╔══

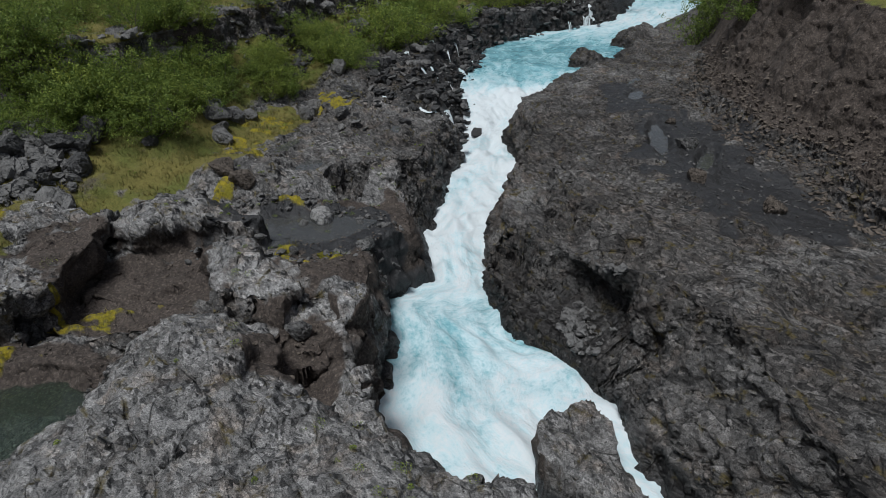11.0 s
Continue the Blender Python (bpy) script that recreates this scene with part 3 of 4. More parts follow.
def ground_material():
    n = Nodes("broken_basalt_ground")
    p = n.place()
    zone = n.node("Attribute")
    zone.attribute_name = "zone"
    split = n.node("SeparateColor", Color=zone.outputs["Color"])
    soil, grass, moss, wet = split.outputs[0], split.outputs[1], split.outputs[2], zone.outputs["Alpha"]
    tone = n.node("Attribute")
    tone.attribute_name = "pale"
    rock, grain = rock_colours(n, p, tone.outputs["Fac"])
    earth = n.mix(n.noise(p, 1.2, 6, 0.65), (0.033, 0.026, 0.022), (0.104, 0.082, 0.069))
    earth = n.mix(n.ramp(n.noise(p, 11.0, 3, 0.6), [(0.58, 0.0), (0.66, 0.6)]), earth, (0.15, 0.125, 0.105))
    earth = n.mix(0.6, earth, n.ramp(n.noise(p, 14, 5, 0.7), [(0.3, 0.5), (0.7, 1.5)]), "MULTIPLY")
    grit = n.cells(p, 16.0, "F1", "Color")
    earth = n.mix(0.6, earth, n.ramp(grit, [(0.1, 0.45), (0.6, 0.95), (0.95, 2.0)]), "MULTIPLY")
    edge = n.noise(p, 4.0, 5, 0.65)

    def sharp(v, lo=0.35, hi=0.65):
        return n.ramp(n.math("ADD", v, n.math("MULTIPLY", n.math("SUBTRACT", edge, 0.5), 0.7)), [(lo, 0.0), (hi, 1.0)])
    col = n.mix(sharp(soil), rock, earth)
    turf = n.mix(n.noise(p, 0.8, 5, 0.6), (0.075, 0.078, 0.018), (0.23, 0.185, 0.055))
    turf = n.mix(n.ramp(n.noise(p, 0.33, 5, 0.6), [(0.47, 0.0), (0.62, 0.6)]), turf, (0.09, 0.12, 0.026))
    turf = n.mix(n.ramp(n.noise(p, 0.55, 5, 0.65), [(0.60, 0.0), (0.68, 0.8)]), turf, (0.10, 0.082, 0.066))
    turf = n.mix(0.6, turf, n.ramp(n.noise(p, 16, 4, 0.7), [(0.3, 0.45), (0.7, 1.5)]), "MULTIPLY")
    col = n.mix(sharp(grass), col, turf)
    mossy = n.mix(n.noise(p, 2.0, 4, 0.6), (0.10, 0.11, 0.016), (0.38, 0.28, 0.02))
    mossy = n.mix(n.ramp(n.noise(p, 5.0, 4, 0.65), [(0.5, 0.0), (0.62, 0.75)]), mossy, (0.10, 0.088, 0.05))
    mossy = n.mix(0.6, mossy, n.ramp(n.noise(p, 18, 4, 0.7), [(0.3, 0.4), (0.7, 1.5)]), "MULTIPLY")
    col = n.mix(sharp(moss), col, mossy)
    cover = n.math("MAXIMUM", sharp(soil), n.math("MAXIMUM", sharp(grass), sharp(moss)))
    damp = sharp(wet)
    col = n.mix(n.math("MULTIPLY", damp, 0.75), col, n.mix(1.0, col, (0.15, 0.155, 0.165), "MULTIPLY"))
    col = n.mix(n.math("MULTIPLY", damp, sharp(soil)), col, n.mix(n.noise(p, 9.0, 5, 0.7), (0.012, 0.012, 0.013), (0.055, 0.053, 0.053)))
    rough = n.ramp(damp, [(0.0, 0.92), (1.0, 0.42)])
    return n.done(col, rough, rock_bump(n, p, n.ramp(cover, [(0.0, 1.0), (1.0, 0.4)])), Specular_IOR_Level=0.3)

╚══

* _TO BE DONE_
Reproduce all of the material exactly, apart from the pictures.

* _ANSWER IN FULL_
11.0 s
Continue the Blender Python (bpy) script that recreates this scene with part 3 of 4. More parts follow.
def ground_material():
    n = Nodes("broken_basalt_ground")
    p = n.place()
    zone = n.node("Attribute")
    zone.attribute_name = "zone"
    split = n.node("SeparateColor", Color=zone.outputs["Color"])
    soil, grass, moss, wet = split.outputs[0], split.outputs[1], split.outputs[2], zone.outputs["Alpha"]
    tone = n.node("Attribute")
    tone.attribute_name = "pale"
    rock, grain = rock_colours(n, p, tone.outputs["Fac"])
    earth = n.mix(n.noise(p, 1.2, 6, 0.65), (0.033, 0.026, 0.022), (0.104, 0.082, 0.069))
    earth = n.mix(n.ramp(n.noise(p, 11.0, 3, 0.6), [(0.58, 0.0), (0.66, 0.6)]), earth, (0.15, 0.125, 0.105))
    earth = n.mix(0.6, earth, n.ramp(n.noise(p, 14, 5, 0.7), [(0.3, 0.5), (0.7, 1.5)]), "MULTIPLY")
    grit = n.cells(p, 16.0, "F1", "Color")
    earth = n.mix(0.6, earth, n.ramp(grit, [(0.1, 0.45), (0.6, 0.95), (0.95, 2.0)]), "MULTIPLY")
    edge = n.noise(p, 4.0, 5, 0.65)

    def sharp(v, lo=0.35, hi=0.65):
        return n.ramp(n.math("ADD", v, n.math("MULTIPLY", n.math("SUBTRACT", edge, 0.5), 0.7)), [(lo, 0.0), (hi, 1.0)])
    col = n.mix(sharp(soil), rock, earth)
    turf = n.mix(n.noise(p, 0.8, 5, 0.6), (0.075, 0.078, 0.018), (0.23, 0.185, 0.055))
    turf = n.mix(n.ramp(n.noise(p, 0.33, 5, 0.6), [(0.47, 0.0), (0.62, 0.6)]), turf, (0.09, 0.12, 0.026))
    turf = n.mix(n.ramp(n.noise(p, 0.55, 5, 0.65), [(0.60, 0.0), (0.68, 0.8)]), turf, (0.10, 0.082, 0.066))
    turf = n.mix(0.6, turf, n.ramp(n.noise(p, 16, 4, 0.7), [(0.3, 0.45), (0.7, 1.5)]), "MULTIPLY")
    col = n.mix(sharp(grass), col, turf)
    mossy = n.mix(n.noise(p, 2.0, 4, 0.6), (0.10, 0.11, 0.016), (0.38, 0.28, 0.02))
    mossy = n.mix(n.ramp(n.noise(p, 5.0, 4, 0.65), [(0.5, 0.0), (0.62, 0.75)]), mossy, (0.10, 0.088, 0.05))
    mossy = n.mix(0.6, mossy, n.ramp(n.noise(p, 18, 4, 0.7), [(0.3, 0.4), (0.7, 1.5)]), "MULTIPLY")
    col = n.mix(sharp(moss), col, mossy)
    cover = n.math("MAXIMUM", sharp(soil), n.math("MAXIMUM", sharp(grass), sharp(moss)))
    damp = sharp(wet)
    col = n.mix(n.math("MULTIPLY", damp, 0.75), col, n.mix(1.0, col, (0.15, 0.155, 0.165), "MULTIPLY"))
    col = n.mix(n.math("MULTIPLY", damp, sharp(soil)), col, n.mix(n.noise(p, 9.0, 5, 0.7), (0.012, 0.012, 0.013), (0.055, 0.053, 0.053)))
    rough = n.ramp(damp, [(0.0, 0.92), (1.0, 0.42)])
    return n.done(col, rough, rock_bump(n, p, n.ramp(cover, [(0.0, 1.0), (1.0, 0.4)])), Specular_IOR_Level=0.3)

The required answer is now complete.